The euro’s travails are one reason. For three years the eurozone has lurched from crisis to crisis, with its leaders arguing over piecemeal reforms that do not seem to have resolved its fundamental problems. All this has been appalling PR for the EU. And what those leaders are doing—centralizing economic policy-making and talking of “political union”—makes the EU less congenial to the British. The more the EU moves beyond the relatively limited economic club that the British joined, the more suspicious they become of it. Recent developments such as the fiscal compact and the putative banking union will not apply to the UK. But there is nevertheless a risk that the countries in these clubs will caucus and try to impose their wishes on outsiders such as Britain.
The EU’s reputation has also been hit by the growing hostility of Britons to immigration— although its rules on free movement do not affect Britain’s ability to exclude non-EU citizens. People blame Brussels for the presence of so many immigrants in the country. This has prompted Cameron to muse openly about changing those rules.
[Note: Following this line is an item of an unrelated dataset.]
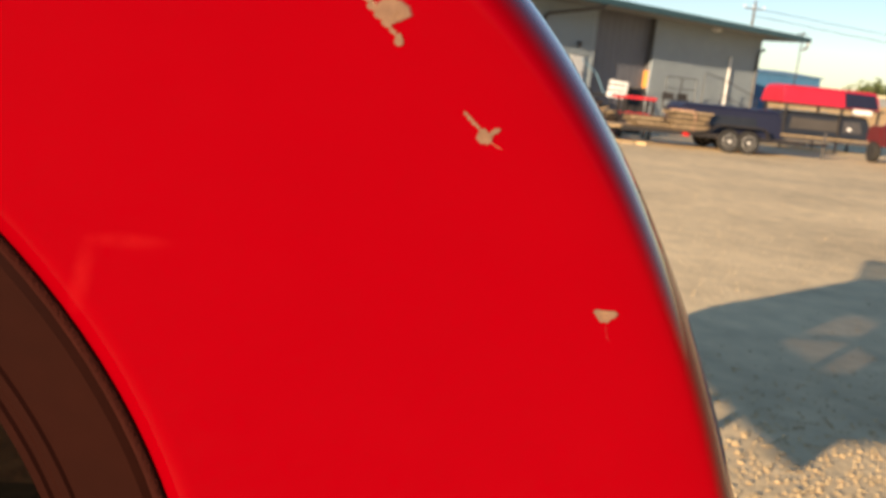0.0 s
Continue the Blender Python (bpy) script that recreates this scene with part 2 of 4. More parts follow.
RIMPAINT = material("silver_rim_paint", (0.55, 0.54, 0.52), 0.38, 0.2, 0.15, 12.0)
CARD = material("cardboard", (0.44, 0.25, 0.17), 0.85, 0.0, 0.15, 4.0)
TYRE = material("tyre_rubber", (0.022, 0.021, 0.020), 0.85, 0.0, 0.2, 20.0)
BLUE = material("blue_siding", (0.05, 0.15, 0.27), 0.5, 0.0, 0.1, 0.4)
PALEBLUE = material("pale_blue_steel", (0.16, 0.30, 0.42), 0.5, 0.0, 0.1, 2.0)
LEAF = material("leaves", (0.075, 0.10, 0.030), 0.7, 0.0, 0.35, 1.5)
BARK = material("bark", (0.12, 0.09, 0.06), 0.9, 0.0, 0.3, 8.0)
LIGHTRED = material("red_lens", (0.55, 0.01, 0.01), 0.3, 0.0, 0.1, 20.0)
GREEN = material("faded_green_steel", (0.28, 0.42, 0.38), 0.6, 0.0, 0.1, 3.0)


def pane_material(name, color, gloss=1.0, film=0.0):
    """A thin tinted pane: light passes straight through it and takes its tint; its faces mirror by Fresnel and carry a film of dust."""
    m = bpy.data.materials.new(name)
    m.use_nodes = True
    nt = m.node_tree
    nt.nodes.remove(nt.nodes["Principled BSDF"])
    out, mix, clear, shine, fres, amount = nt.nodes["Material Output"], *[nt.nodes.new("ShaderNode" + k) for k in ("MixShader", "BsdfTransparent", "BsdfGlossy", "Fresnel", "Math")]
    clear.inputs["Color"].default_value = (*color, 1)
    shine.inputs["Roughness"].default_value = 0.02
    fres.inputs["IOR"].default_value = 1.45
    amount.operation = "MULTIPLY"
    amount.inputs[1].default_value = gloss
    dirt, grime, tex, cut, geo = [nt.nodes.new("ShaderNode" + k) for k in ("MixShader", "BsdfDiffuse", "TexNoise", "MapRange", "NewGeometry")]
    grime.inputs["Color"].default_value = (0.44, 0.46, 0.47, 1)
    tex.inputs["Scale"].default_value, tex.inputs["Detail"].default_value = 9.0, 6
    cut.inputs["From Min"].default_value, cut.inputs["From Max"].default_value = 0.25, 0.75
    cut.inputs["To Min"].default_value, cut.inputs["To Max"].default_value = film * 0.75, film * 1.25
    L = nt.links.new
    L(geo.outputs["Position"], tex.inputs["Vector"])
    L(tex.outputs["Fac"], cut.inputs["Value"])
    L(cut.outputs["Result"], dirt.inputs[0])
    L(clear.outputs[0], dirt.inputs[1])
    L(grime.outputs[0], dirt.inputs[2])
    L(fres.outputs[0], amount.inputs[0])
    L(amount.outputs[0], mix.inputs[0])
    L(dirt.outputs[0], mix.inputs[1])
    L(shine.outputs[0], mix.inputs[2])
    L(mix.outputs[0], out.inputs["Surface"])
    return m


# a pane has two faces, each with half of its tint
TINT = pane_material("tinted_glass", (0.66, 0.66, 0.64), 0.25, 0.027)
FRONTGLASS = pane_material("nearly_black_glass", (0.16, 0.12, 0.10), 0.4)
DARKGLASS = pane_material("dark_tinted_glass", (0.46, 0.42, 0.40), 0.5)


# ---------------------------------------------------------------- mesh helpers
def part(name, bm, mat, parent=None, label="", smooth=False):
    me = bpy.data.meshes.new(name)
    bmesh.ops.recalc_face_normals(bm, faces=bm.faces)
    bm.to_mesh(me)
    bm.free()
    if smooth:
        me.shade_smooth()
    if mat:
        me.materials.append(mat)
    ob = new(name, me)
    if parent:
        ob.parent = parent
    return tagged(ob, label)


def box(x0, y0, z0, x1, y1, z1, bevel=0.0, bm=None):
    bm = bm or bmesh.new()
    r = bmesh.ops.create_cube(bm, size=1.0)
    for v in r["verts"]:
        v.co = Vector(((x0 + x1) / 2 + v.co.x * (x1 - x0), (y0 + y1) / 2 + v.co.y * (y1 - y0), (z0 + z1) / 2 + v.co.z * (z1 - z0)))
    if bevel:
        edges = {e for v in r["verts"] for e in v.link_edges}
        bmesh.ops.bevel(bm, geom=list(edges), offset=bevel, segments=2, affect="EDGES")
    return bm


def thing(name, label, category, at=(0, 0, 0), turn=0.0, group="", kind=""):
    ob = new(name)
    ob.empty_display_size = 0.1
    ob.matrix_world = pose(*at, 0, 0, turn)
    return tagged(ob, label, category, group, kind)


# ---------------------------------------------------------------- ground
def ground():
    bm = bmesh.new()
    bmesh.ops.create_grid(bm, x_segments=2, y_segments=2, size=2500)
    ob = part("ground", bm, GRAVEL)
    return tagged(ob, "pale tan gravel yard, dry and dusty", "ground", kind="structure")


ground()

# ---------------------------------------------------------------- more mesh helpers
def tube(points, radius, n=8, bm=None, closed=False):
    """A round bar swept along points."""
    bm = bm or bmesh.new()
    pts = [Vector(p) for p in points]
    rings = []
    for i, p in enumerate(pts):
        a = pts[i - 1] if i or closed else p
        b = pts[(i + 1) % len(pts)] if i < len(pts) - 1 or closed else p
        t = (b - a).normalized()
        side = t.cross(Vector((0, 0, 1)))
        side = side.normalized() if side.length > 1e-3 else Vector((1, 0, 0))
        up = side.cross(t)
        rings.append([bm.verts.new(p + (side * math.cos(2 * math.pi * k / n) + up * math.sin(2 * math.pi * k / n)) * radius) for k in range(n)])
    pairs = list(zip(rings, rings[1:])) + ([(rings[-1], rings[0])] if closed else [])
    for r0, r1 in pairs:
        for k in range(n):
            bm.faces.new((r0[k], r0[(k + 1) % n], r1[(k + 1) % n], r1[k]))
    if not closed:
        bm.faces.new(list(reversed(rings[0])))
        bm.faces.new(rings[-1])
    return bm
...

Politicians should not ignore public opinion. But they are partly responsible for the surge of eurosceptic sentiment. For two decades Britain’s EU debate has been one-sided: eurosceptic politicians and commentators have set the agenda, while few politicians (or business leaders) have argued the merits of the EU. Pro-EU politicians have seen the short-term advantages of saying little about an unpopular subject. So they have lost the argument by default. Unless politicians, business leaders and trade unionists find the courage to make the case for membership, it is only a matter of time until Britain leaves the EU.